The conference also exudes an air of newness, excitement, and immediacy.  While the keynotes have focused on VMware's future vision, the majority of sessions have been focused on learning about VMware's current technology.  The practical focus of the sessions makes them a great learning tool. Here the attendee take away is clearly linked with VMware’s current technology.

Today's keynote by Steve Herrod focused on several of VMware's new technologies. Steve gave an overview of the concept behind VMware's new Virtual Data Center OS and then turned to cover some of VMware latest  VMware technologies consisting of:

vCompute
vStorage
vNetworking
vClient

A couple of the key take aways for me included the announcement that VMware will be delivering a Linux version of the Virtual Infrastructure Client (which was greeting by a round of spontaneous applause). There was also a demonstration of VMware's new Fault Tolerance technology. VMware Fault Tolerance takes up where the VMware HA product leaves off. VMware's Fault Tolerant makes a shadow copy of a VM and keeps it in sync with the original VM using a technology called vLockStep. If the primary VM fails the shadow VM can assume its functions with the same instruction boundary that the original VM was executing. There was also a very cool demo of no touch vApp application deployment on the new vClient platform. vClient makes VDI possible by pushing VMs to a client hypervisor.

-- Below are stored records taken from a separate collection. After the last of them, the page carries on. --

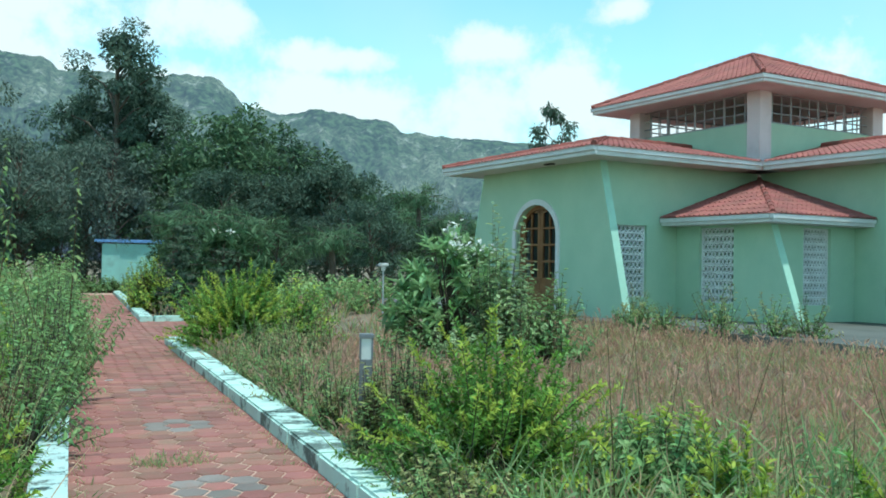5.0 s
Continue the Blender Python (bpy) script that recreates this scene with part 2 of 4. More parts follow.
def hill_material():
    """Scrub, grass and bare rock on far slopes, at two scales, with a bluish glow for haze."""
    mt = bpy.data.materials.new("hill_scrub")
    mt.use_nodes = True
    nt = mt.node_tree
    nd, ln = nt.nodes.new, nt.links.new
    bs = nt.nodes["Principled BSDF"]
    bs.inputs["Roughness"].default_value, bs.inputs["Specular IOR Level"].default_value = 1.0, 0.0
    geo = nd("ShaderNodeNewGeometry")

    def cloud(scale, detail, rough, lo, hi, out=1.0):
        n = nd("ShaderNodeTexNoise")
        n.inputs["Scale"].default_value, n.inputs["Detail"].default_value, n.inputs["Roughness"].default_value = scale, detail, rough
        ln(geo.outputs["Position"], n.inputs["Vector"])
        r = nd("ShaderNodeMapRange")
        r.inputs[1].default_value, r.inputs[2].default_value, r.inputs[4].default_value = lo, hi, out
        ln(n.outputs[0], r.inputs[0])
        return r.outputs[0]

    def blend(fac, a, b):
        m = nd("ShaderNodeMix"); m.data_type = "RGBA"
        ln(fac, m.inputs[0])
        for k, v in ((6, a), (7, b)):
            if isinstance(v, tuple):
                m.inputs[k].default_value = (*v, 1)
            else:
                ln(v, m.inputs[k])
        return m.outputs[2]
    wood = blend(cloud(0.10, 3, 0.6, 0.40, 0.62), (0.018, 0.040, 0.026), (0.075, 0.125, 0.065))
    grassy = blend(cloud(0.15, 4, 0.75, 0.42, 0.62), (0.050, 0.080, 0.050), (0.19, 0.225, 0.145))
    col = blend(cloud(0.0075, 5, 0.65, 0.44, 0.58), wood, grassy)
    col = blend(cloud(0.030, 6, 0.75, 0.58, 0.68, 0.75), col, (0.36, 0.37, 0.33))
    ln(col, bs.inputs["Base Color"])
    # faint blue emission stands in for the haze before the hills
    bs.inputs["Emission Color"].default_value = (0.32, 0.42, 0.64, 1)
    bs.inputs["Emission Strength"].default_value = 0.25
    return mt


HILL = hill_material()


# ---- mesh helpers ----
def obj(name, bm, mat, parent=None, label="", smooth=False):
    me = bpy.data.meshes.new(name)
    bmesh.ops.recalc_face_normals(bm, faces=bm.faces)
    bm.to_mesh(me)
    bm.free()
    me.materials.append(mat)
    if smooth:
        me.shade_smooth()
    ob = new(name, me)
    if parent:
        ob.parent = parent
    if label:
        ob["label"] = label
    return ob


part = obj


def raw(name, verts, faces, mat, parent=None, label=""):
    me = bpy.data.meshes.new(name)
    me.from_pydata(verts, [], faces)
    me.materials.append(mat)
    ob = new(name, me)
    if parent:
        ob.parent = parent
    if label:
        ob["label"] = label
    return ob


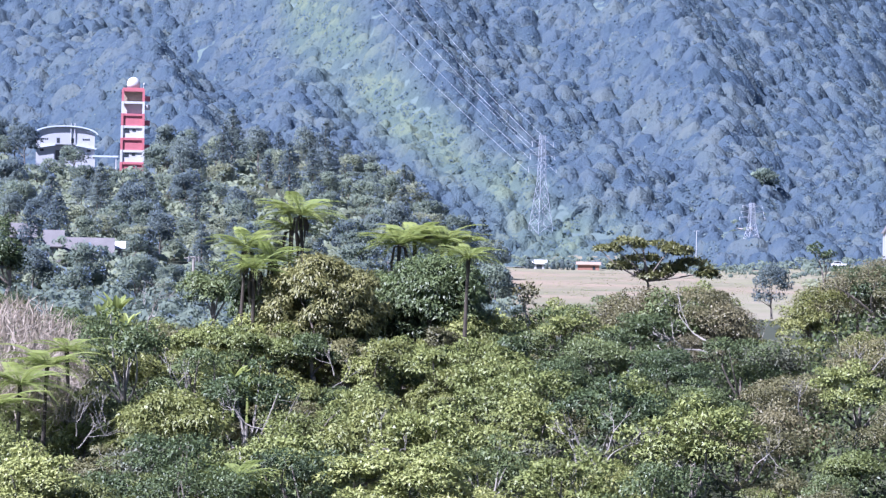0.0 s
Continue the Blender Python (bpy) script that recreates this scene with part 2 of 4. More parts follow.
# ---- the lie of the land ----
CREST = [(-6000, -330), (-900, -195), (-781, -191), (-631, -208), (-481, -205), (-361, -217), (-131, -213), (98, -186), (218, -174), (300, -150), (367, -135), (450, -142), (520, -165), (560, -184), (600, -186), (632, -155), (660, -128), (728, -92),
         (848, -69), (978, -74), (1078, -92), (1178, -89), (1278, -68), (1388, -81), (1500, -80), (1567, -66), (1626, -25), (1694, -8), (1900, -20), (6000, -330)]
RIDGE = [(-31000, 60), (-6000, 250), (-1200, 650), (-400, 760), (0, 800), (400, 660), (600, 535), (802, 366), (862, 312), (923, 276), (978, 240), (1028, 196), (1078, 174), (1128, 130), (1178, 92), (1216, 70), (1300, 20), (1600, -20), (6000, 60), (31000, 60)]
LEFT_HILL = [(-6000, -120), (-1500, 40), (-900, 60), (-787, 48), (-727, 40), (-553, 36), (-497, 28), (-388, 44), (-268, 36), (-167, 12), (-87, -8), (-26, -45), (15, -90), (56, -120), (120, -150), (6000, -150)]
RIGHT_HILL = [(-6000, -90), (1040, -90), (1150, 10), (1211, 50), (1278, 88), (1348, 104), (1425, 115), (1464, 140), (1524, 152), (1563, 170), (1613, 168), (1691, 128), (1800, 80), (2200, 40), (6000, -90)]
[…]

The client hypervisor is like ESX server for your desktop or laptop system.  If an application change is made to the linked clone master the client hypervisor prompts the user to shutdown while the delta change is streamed to the client. In the demo Google's Chrome was added to 25 desktops and a managed laptop in just a few seconds.

From an attendee standpoint I can't remember seeing more iPhones at any one place…  There's definitely some kind of link going on here!